Data provided:
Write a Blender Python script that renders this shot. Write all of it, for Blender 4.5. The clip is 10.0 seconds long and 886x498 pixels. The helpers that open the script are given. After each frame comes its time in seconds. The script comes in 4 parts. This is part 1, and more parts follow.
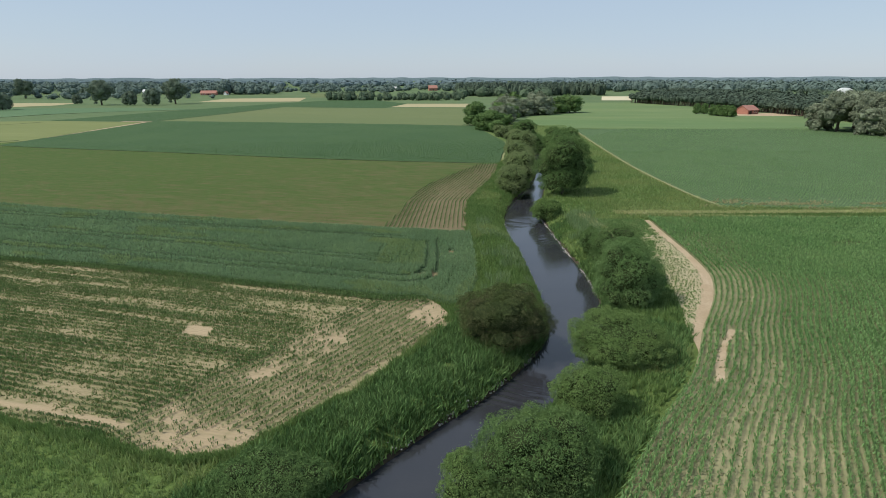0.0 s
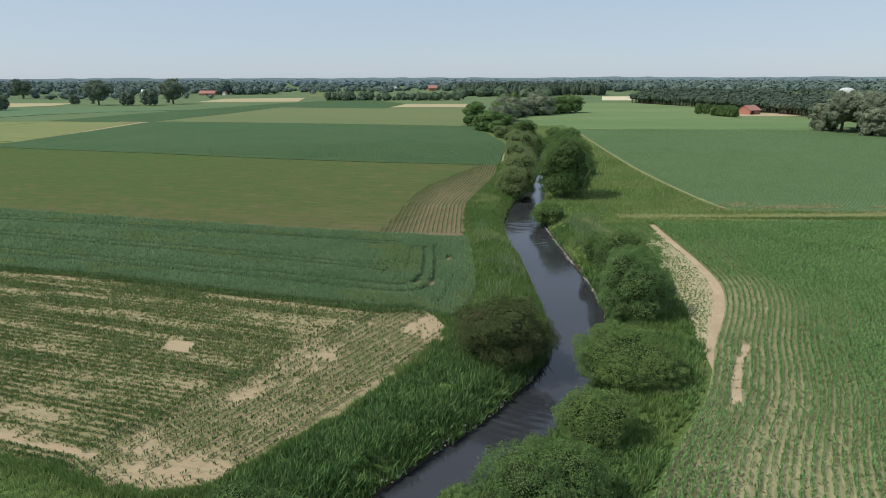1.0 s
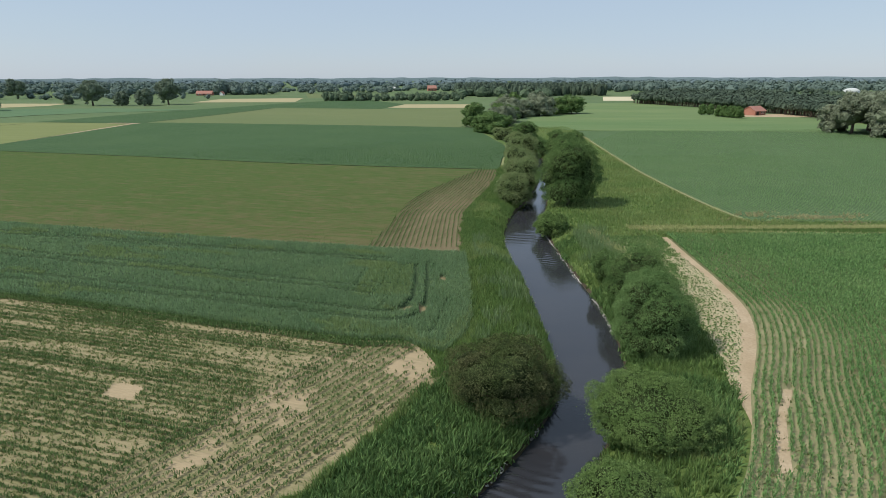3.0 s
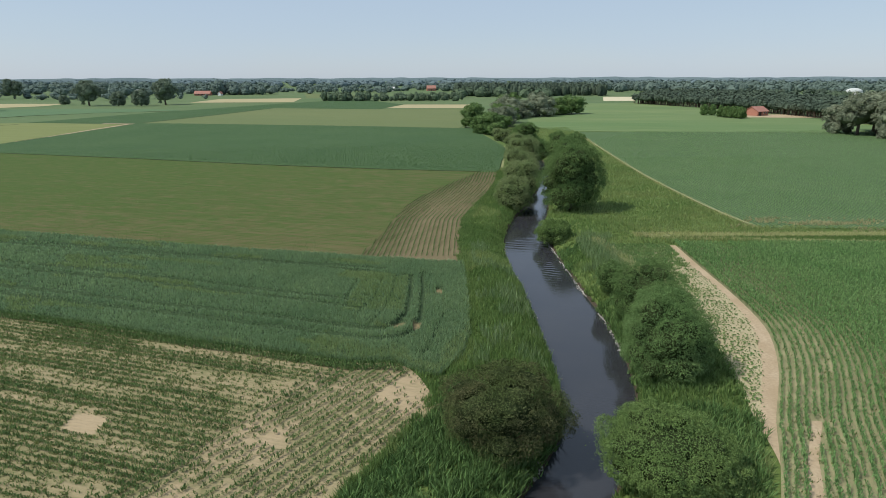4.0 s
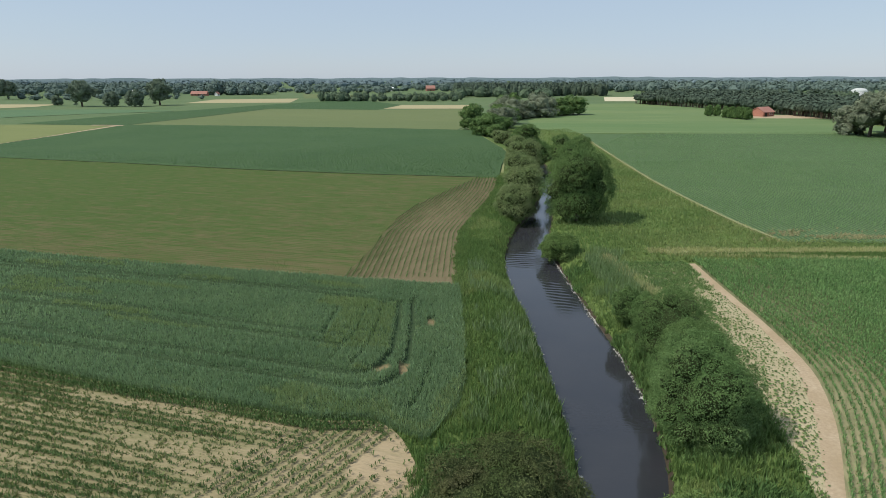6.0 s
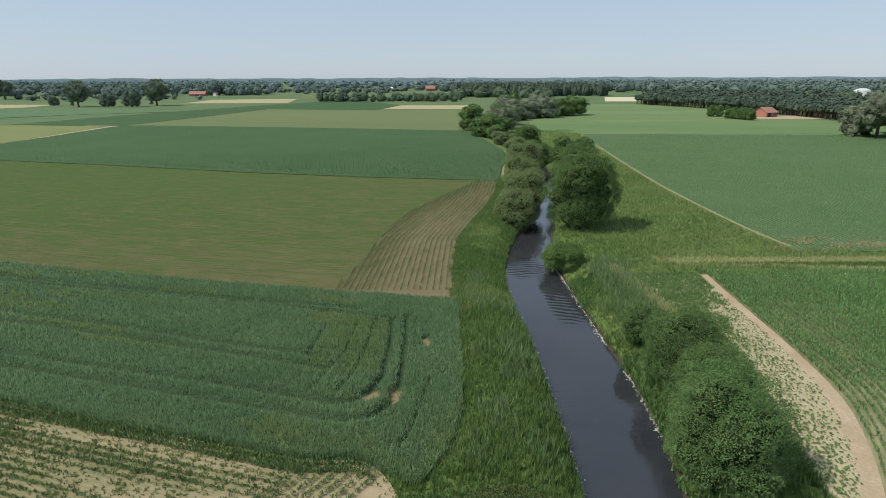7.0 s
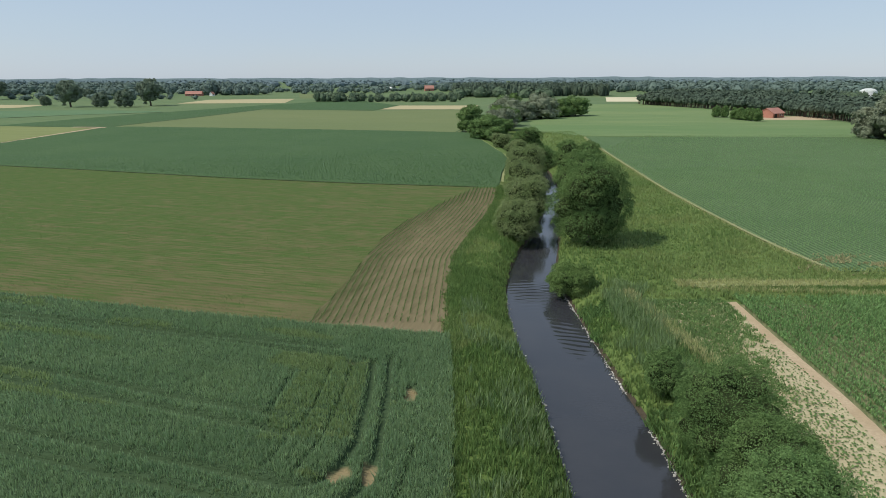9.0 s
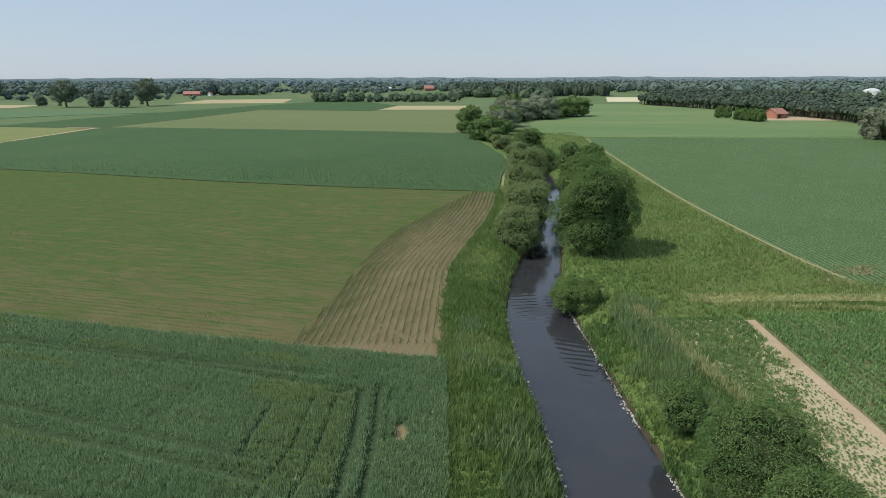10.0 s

Brief:
Give every line above again exactly, with no pictures.

Full output:
Write a Blender Python script that renders this shot. Write all of it, for Blender 4.5. The clip is 10.0 seconds long and 886x498 pixels. The helpers that open the script are given. After each frame comes its time in seconds. The script comes in 4 parts. This is part 1, and more parts follow.
0.0 s
1.0 s
3.0 s
4.0 s
6.0 s
7.0 s
9.0 s
10.0 s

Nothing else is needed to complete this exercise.